Despite telling himself that he was done with public service after four terms on the Mountain View City Council, Mike Kasperzak says he's running for a seat on El Camino Healthcare District's board of directors this November.
The health care district, which encompasses Mountain View, Sunnyvale, Los Altos and Los Altos Hills, plays an integral role in overseeing El Camino Hospital and managing taxpayer money, the vast majority of which is funneled into community grants. Three of the five board members, Neysa Fligor, Peter Fung and David Reeder, have terms that expire in November 2018, and it's still unclear how many of them will to run for re-election.
El Camino Hospital is one of the few hospitals left in the region with strong ties to a public health care district.
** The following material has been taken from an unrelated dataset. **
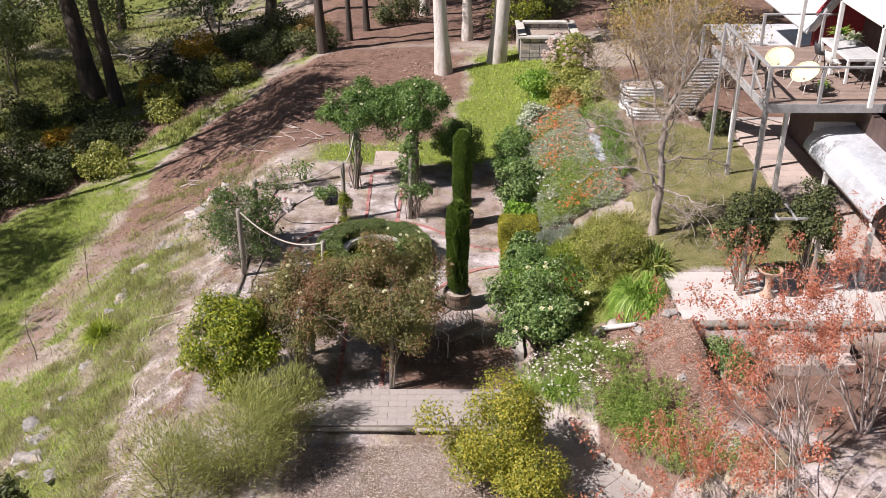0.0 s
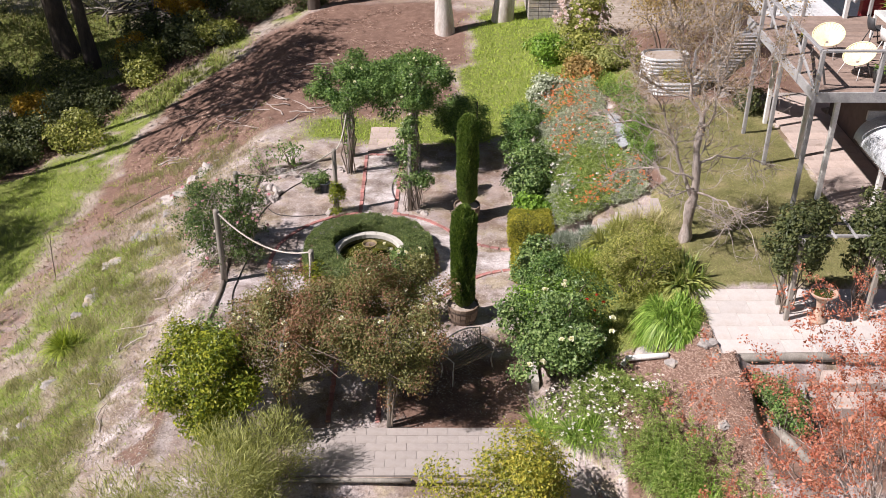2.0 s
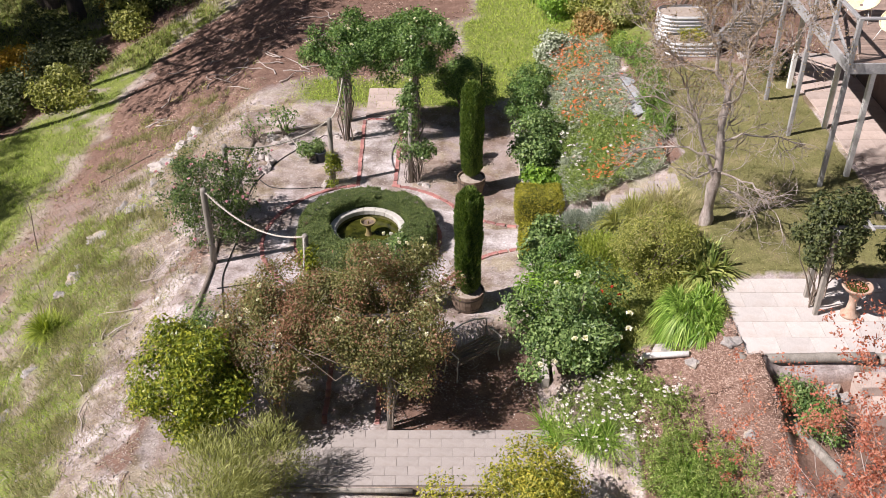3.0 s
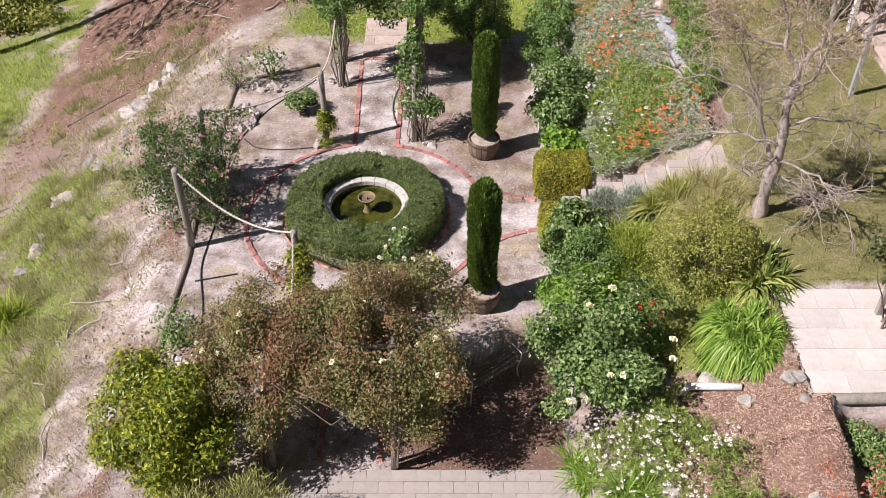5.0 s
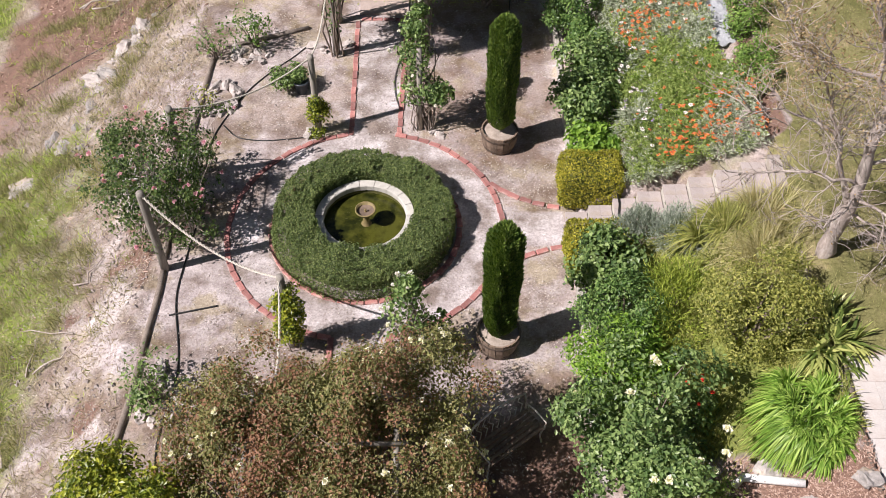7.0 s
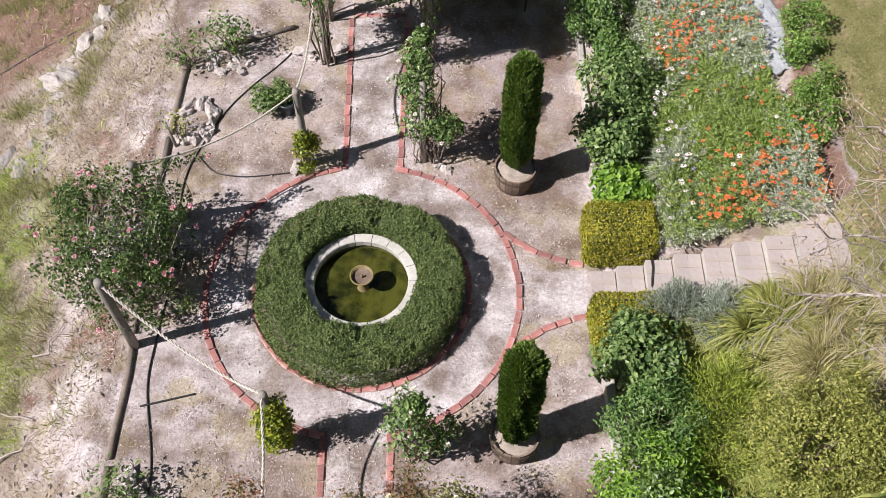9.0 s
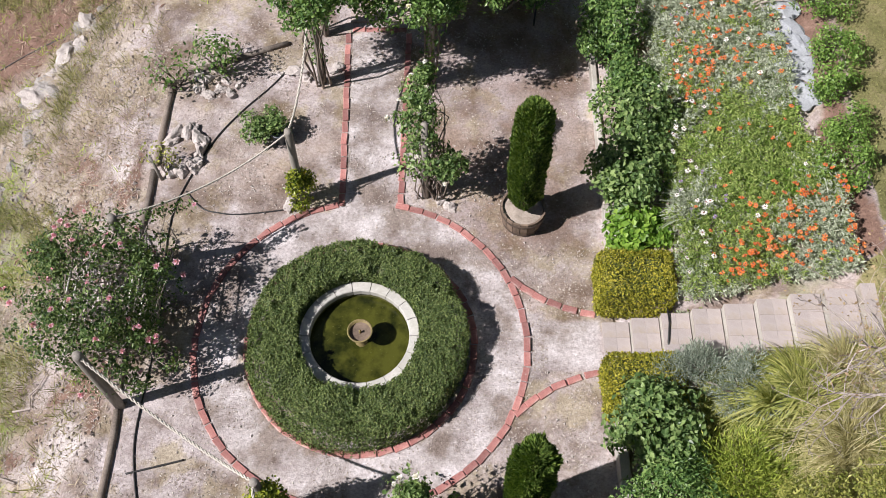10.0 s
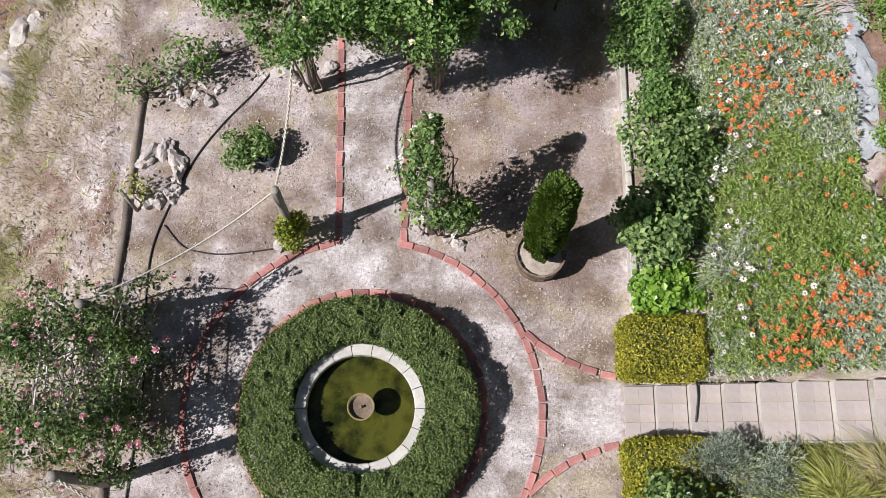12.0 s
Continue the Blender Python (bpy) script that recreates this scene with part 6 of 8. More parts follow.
def flower_field(name, n, weight, mat, label, seed, size, lift, petals=8, x0=2.6, x1=5.0, y0=25.2, y1=34.6):
    """Open daisy-like flowers over the bed: a ring of petals each."""
    r = np.random.default_rng(seed)
    x, y = scatter(n, x0, x1, y0, y1, weight, r)
    C = np.stack([x, y, land(x, y) + lift * r.uniform(0.75, 1.3, len(x))], 1)
    k = size * r.uniform(0.7, 1.25, len(x))
    tilt = r.normal(size=(len(x), 2)) * 0.3
    VV, FF = [], []
    for j in range(petals):
        a = 2 * np.pi * j / petals + 0.2 * r.normal(size=len(x))
        D = np.stack([np.cos(a), np.sin(a), 0.15 + tilt[:, 0] * np.cos(a) + tilt[:, 1] * np.sin(a)], 1)
        S = np.stack([-np.sin(a), np.cos(a), np.zeros(len(x))], 1)
        m = C + D * (k * 0.6)[:, None]
        V = np.stack([C, m + S * (k * 0.26)[:, None], C + D * k[:, None], m - S * (k * 0.26)[:, None]], 1).reshape(-1, 3)
        VV.append(V)
        FF.append(np.arange(len(V)).reshape(-1, 4))
    ob = tagged(new(name, raw(name, *joined(list(zip(VV, FF))), mat)), label, "flowers", kind="stuff")
    a = np.arange(6) * np.pi / 3
    ring = np.stack([np.cos(a), np.sin(a), np.zeros(6)], 1)
    V = C[:, None, :] + ring[None] * (k * 0.26)[:, None, None] + np.array([0, 0, 0.016])
    part("flower_centres", raw("flower_centres", V.reshape(-1, 3), np.arange(len(V) * 6).reshape(-1, 6), L_EYE), ob, "dark flower centres")["kind"] = "stuff"
    return ob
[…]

Kasperzak said that makes it a valuable asset that the community retains control over. Keeping the hospital in a healthy financial position will be a top priority, he said, given the troubled waters ahead for the health care industry.
"We need a strong, financially secure hospital that can withstand the coming recession, and we're going to have one it's long overdue at this point," he said. "And health care is in total flux because of the Trump administration, so who knows what's going to be happening with all the machinations going on in (Washington,) D.C. and how that will filter down."
Kasperzak, who served 16 years on the City Council before term limits forced him out in 2016, said this isn't his first foray into the politics and policies of Mountain View's local health care district. He got heavily involved in the early- and mid-2000s when the hospital passed its Measure D bond, and has since participated in several hospital committees.
The hospital district owns and leases the land on which El Camino Hospital sits, and its board directly hires the CEO of the nonprofit corporation that runs the hospital. Members of the health care district board also serve on the hospital's larger board of directors.
Kasperzak's last bid for the health care district's board was decades ago. In 1984, he said he decided to run for one of the three seats up for re-election after reading in the Peninsula Times Tribune that no one had filed as a candidate. He said he didn't realize that the incumbents were planning to coast back into office in an uncontested election, and that he had inadvertently disrupted their strategy. He was soundly defeated by then-incumbent board members Alvin Rutner, Billy Russel and Charles Knell.
More recently, Kasperzak sought a vacant seat left by board member Dennis Chiu, who unexpectedly announced his resignation last year. The position generated intense interest, and Kasperzak was one of 13 candidates who applied. Board members opted to appoint Fligor to the seat.
Going into the campaign, Kasperzak doubled down on the importance of having a health care district that retains public control of the hospital, and questioned the district's long-time strategy of diverting tax revenue to charity or philanthropy. He said the money might be better spent either investing in new medical technologies or putting it directly towards indigent care for disadvantaged people in the community rather than handing it off to outside nonprofits.
"I don't need a taxing district to tax me just to give it away," he said.
Another concern, Kasperzak said, is that the board doesn't have a representative from Mountain View despite the hospital being located within the city. All of the current board members are from either Sunnyvale or Los Altos, which isn't an anomaly -- the same was true during the 2014 and 2016 elections, and Kasperzak recalled Mountain View was not represented back in 1984 either.
What happens at the hospital, whether construction or nurse negotiations, disproportionately affects Mountain View residents, Kasperzak said, and there needs to be local representation on the board.
Kasperzak said the health care district and the hospital board could also do a lot more to be transparent in the way it operates and makes decisions, and "embody" open meeting laws and disclosure under the Brown Act. He quibbled with the way the board handled the removal of former hospital CEOs Ken Graham and Tomi Ryba, both of whom the board fired without citing a reason, and called it a "disservice" to leave the community in the dark.
"I think from the community's perspective, at some point they have the right to know why a person -- who is a competent, successful leader -- is no longer there, and nobody is saying anything," he said. "The public does have a right to know something."
Candidates seeking public office can pull nomination papers starting July 16, and have until August to officially file for candidacy, according to the Santa Clara County Registrar of Voters.